Под этой рубрикой мы находим два разных, хотя и взаимосвязанных, знака «Дорога закрыта». Первый, характерный для пост–Бультмановских исследований Нового Завета, представляет собой попытку анализировать материал в соответствии с гипотетической историей традиции. То, что наивный читатель принимает за мишень, в которую следует метить стрелой историка, на самом деле — лишь игра света и теней в воздухе между наблюдателем и псевдомишенью, порождающая мираж в форме мишени.

Хотя применить метод анализа форм к рассказам о воскресении оказалось нелегко, это не отпугнуло некоторые отважные души[41]. Но в последнее время число версий относительно того, какая группировка в ранней Церкви какой именно камень положила в растущую груду камней, составляющих традицию, и что хотели донести до читателя евангелисты и/или их источники, сделалось немыслимым, судя по огромному объему литературы, представленной у Герда Людемана[42]. Беда с этими теориями в том, что в них слишком много домыслов. Мы мало знаем о ранней Церкви, совершенно недостаточно для подобных предположений. Когда Traditionsgeschichte (реконструкция гипотетической истории традиции до ее фиксации в евангелиях) выстраивает воздушные замки, обычный историк не должен чувствовать себя гражданином второго сорта, отказываясь снимать в этих замках апартаменты[43].

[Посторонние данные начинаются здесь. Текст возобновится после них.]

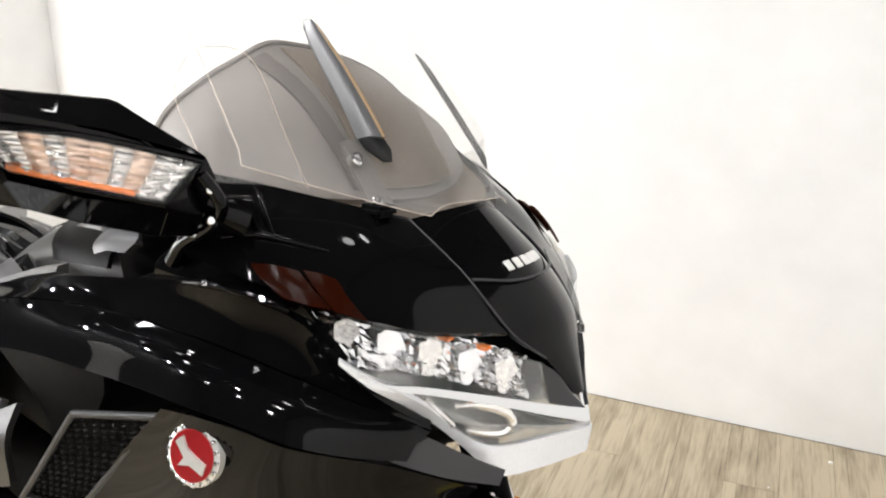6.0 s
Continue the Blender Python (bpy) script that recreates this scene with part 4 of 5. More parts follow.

Второй способ сбросить со счета свидетельства мы находим в первую очередь в трудах Кроссана, который подвергает тексты беспощадной герменевтике подозрения[44]. В результате получается одна из форм Traditionsgeschichte. Только Кроссан ищет не богословские и пастырские интенции преданий, а политические соображения: (фиктивные) повествования о воскресении обосновывали авторитет тех или иных апостолов. Кроссан утверждает, что повествования о воскресении опошляют христианство: из афористического и контркультурного движения оно превращается в набор сражающихся за власть фракций. То, что казалось мишенью, — лишь уловка политиков, отклоняющих стрелы в ложном направлении.